Sonntag, 5. September

 

Hurrah, geschafft! Meine erste Metrofahrt. Ich wusste nicht mehr, wie die Metro funktioniert, welche Linie wohin führt, wo und wie man umsteigen kann und muss, aber vor allem: wie man Tickets kauft. Die nächste Metrostation ist nahe bei meiner Wohnung, Poschtova Ploscha, was Postplatz heisst. Ich hatte Glück: ein Schalter war bedient und die freundliche junge Frau sprach ein paar Worte Englisch. Zusammen mit meinem Russischradebrechen verstand ich, wie es geht: Man kauft eine Karte und speichert darauf so viele Tickets, wie man kaufen will. Je mehr man kauft, desto billiger werden die Fahrten. Die Karte ist für Metro, Autobus, Trolleybus und den von mir geliebten Funikuljer gültig, der gleich um die Ecke ist und zum Michaelskloster hochführt.
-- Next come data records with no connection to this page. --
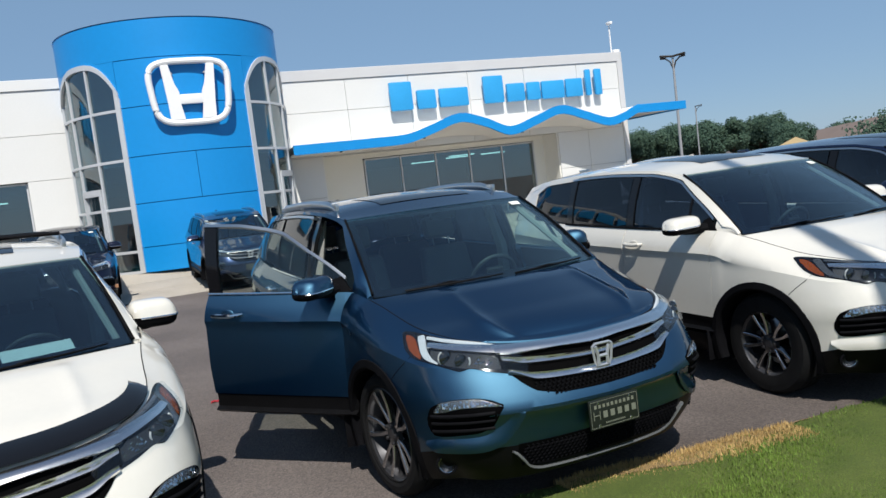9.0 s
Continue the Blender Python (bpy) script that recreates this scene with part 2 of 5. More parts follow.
def ground_mat(name, base, dark, pebble, big=0.35, grain=90.0, bump=0.004, rough=0.9, silt=None):
    """Stones or blades of several tints on a base, with stains."""
    m, n, l, p = nodes_of(name)
    tc = n.new("ShaderNodeTexCoord")
    a, b, c = n.new("ShaderNodeTexNoise"), n.new("ShaderNodeTexVoronoi"), n.new("ShaderNodeTexNoise")
    a.inputs["Scale"].default_value, a.inputs["Detail"].default_value = big, 6.0
    b.inputs["Scale"].default_value = grain
    c.inputs["Scale"].default_value, c.inputs["Detail"].default_value = grain * 0.35, 4.0
    for q in (a, b, c):
        l.new(tc.outputs["Object"], q.inputs["Vector"])
    r1, r2 = n.new("ShaderNodeValToRGB"), n.new("ShaderNodeValToRGB")
    r1.color_ramp.elements[0].position, r1.color_ramp.elements[1].position = 0.35, 0.7
    r1.color_ramp.elements[0].color, r1.color_ramp.elements[1].color = (*dark, 1), (*base, 1)
    r2.color_ramp.elements[0].color, r2.color_ramp.elements[1].color = (0.55, 0.55, 0.55, 1), (*pebble, 1)
    l.new(a.outputs[0], r1.inputs[0])
    l.new(b.outputs["Color"], r2.inputs[0])
    mx = n.new("ShaderNodeMix")
    mx.data_type, mx.blend_type = "RGBA", "MULTIPLY"
    mx.inputs[0].default_value = 0.8
    l.new(r1.outputs[0], mx.inputs[6])
    l.new(r2.outputs[0], mx.inputs[7])
    tone = mx.outputs[2]
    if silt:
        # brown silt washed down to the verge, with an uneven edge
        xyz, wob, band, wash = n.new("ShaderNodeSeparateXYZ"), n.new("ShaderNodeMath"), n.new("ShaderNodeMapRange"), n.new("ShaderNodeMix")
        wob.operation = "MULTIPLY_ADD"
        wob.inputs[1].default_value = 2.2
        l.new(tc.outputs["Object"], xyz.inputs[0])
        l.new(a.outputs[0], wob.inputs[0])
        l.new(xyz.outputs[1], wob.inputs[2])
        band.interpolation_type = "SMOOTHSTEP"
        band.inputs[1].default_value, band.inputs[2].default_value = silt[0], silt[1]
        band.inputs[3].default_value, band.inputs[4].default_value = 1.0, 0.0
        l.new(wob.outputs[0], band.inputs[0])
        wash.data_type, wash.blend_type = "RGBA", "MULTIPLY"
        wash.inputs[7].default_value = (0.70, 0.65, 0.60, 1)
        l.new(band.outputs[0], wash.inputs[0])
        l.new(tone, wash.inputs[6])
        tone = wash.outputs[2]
    l.new(tone, p.inputs["Base Color"])
    p.inputs["Roughness"].default_value = rough
    bp = n.new("ShaderNodeBump")
    bp.inputs["Strength"].default_value, bp.inputs["Distance"].default_value = 0.8, bump
    ad = n.new("ShaderNodeMath")
    l.new(b.outputs["Distance"], ad.inputs[0])
    l.new(c.outputs[0], ad.inputs[1])
    l.new(ad.outputs[0], bp.inputs["Height"])
    l.new(bp.outputs[0], p.inputs["Normal"])
    return m


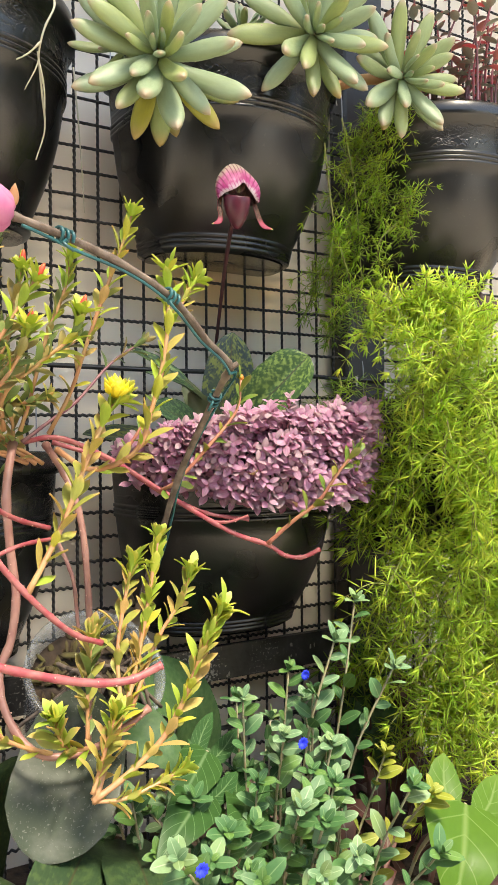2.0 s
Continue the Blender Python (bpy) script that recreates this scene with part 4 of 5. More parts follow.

Ein tolles und einfaches System (wenn man es mal kennt) und fast gratis: Eine Fahrt kostet umgerechnet 25 Rappen. 

 

Gleich fuhr ich mit dem Funikuljer zum Michaelskloster hoch. Ein zauberhafter Ort, der mich schon vor zwei Jahren in seinen Bann zog. Auch dieser Ort schwebt gleichsam über der Stadt, wirkt abgehoben, entrückt. Und trotzdem ist er von Leben umgeben, vom Verkehr umflossen, von hohen Gebäuden eingerahmt (das Aussenministerium steht daneben) und von Denkmälern bewacht (die Fürstin Olga aus dem 11. Jh. thront neben Kyrill und Method, den Erfindern des kyrillischen Alphabets). Aber auf dem weitläufigen Gelände der Klosterkathedrale scheint die Luft erfüllt von Heiterkeit und Frieden, die den Besuchenden sanft umwehen. Ein magischer Ort auch dies, der während der Majdan-Massaker 2014 als Zufluchtsort und Notfallstation diente und später zum Ausgangspunkt der grossen Demonstration wurde, die das ganze Land erschütterte.

 

Montag, 6. September

 

Ein eisiger Wind blies am Wochenende, jetzt hat er sich gelegt, aber es ist immer noch kalt, so um die 15°, also ungemütlich. Das hat mir auch die gute Laune ein wenig verdorben… Aber vielleicht war es nicht nur das Wetter, das meine Stimmung trübte. Ich brauchte ein paar Tage, um mich hier zurechtzufinden, nicht nur wegen der fremden Umgebung, sondern weil ich hier keine Tagesstruktur habe. Niemand will etwas von mir, nichts wartet auf mich, kein Termin steht an, keine Aufgabe will erledigt sein, kein Treffen zu einem Schwatz am Rhein lockt am Ende des Tages. Die totale Freiheit sozusagen, aber gar nicht so einfach auszuhalten. Ich bin ja gerne allein und langweile mich nicht so schnell, aber dieses Gefühl, in einem Niemandsland zu sein, ist mir nicht vertraut. 

 

Ich glaube, dass ich das in den ersten Tagen nicht recht realisiert habe. Ich war dépaysé, wie es auf Französisch so schön heisst, «entlandet», aber gestand es mir nicht ein. Stattdessen machte sich Ärger breit über die geschmacklose Einrichtung meiner Wohnung und die Unfreundlichkeit der Vermieter und das verstimmte mich derart, dass ich mir eingestehen musste, dass wohl etwas anderes mich plagte. Aber natürlich, es dauert ein paar Tage, bis die Seele nachkommt, in zweieinhalb Flugstunden schafft sie es nicht. 

 

Inzwischen hat sich mein Zusatnd wieder aufgeheitert und ich freue mich, hier zu sein. So schrecklich ist die Wohnung auch wieder nicht, Lage und Aussicht sind super, sie ist sauber, geräumig, nicht lärmig – so what! 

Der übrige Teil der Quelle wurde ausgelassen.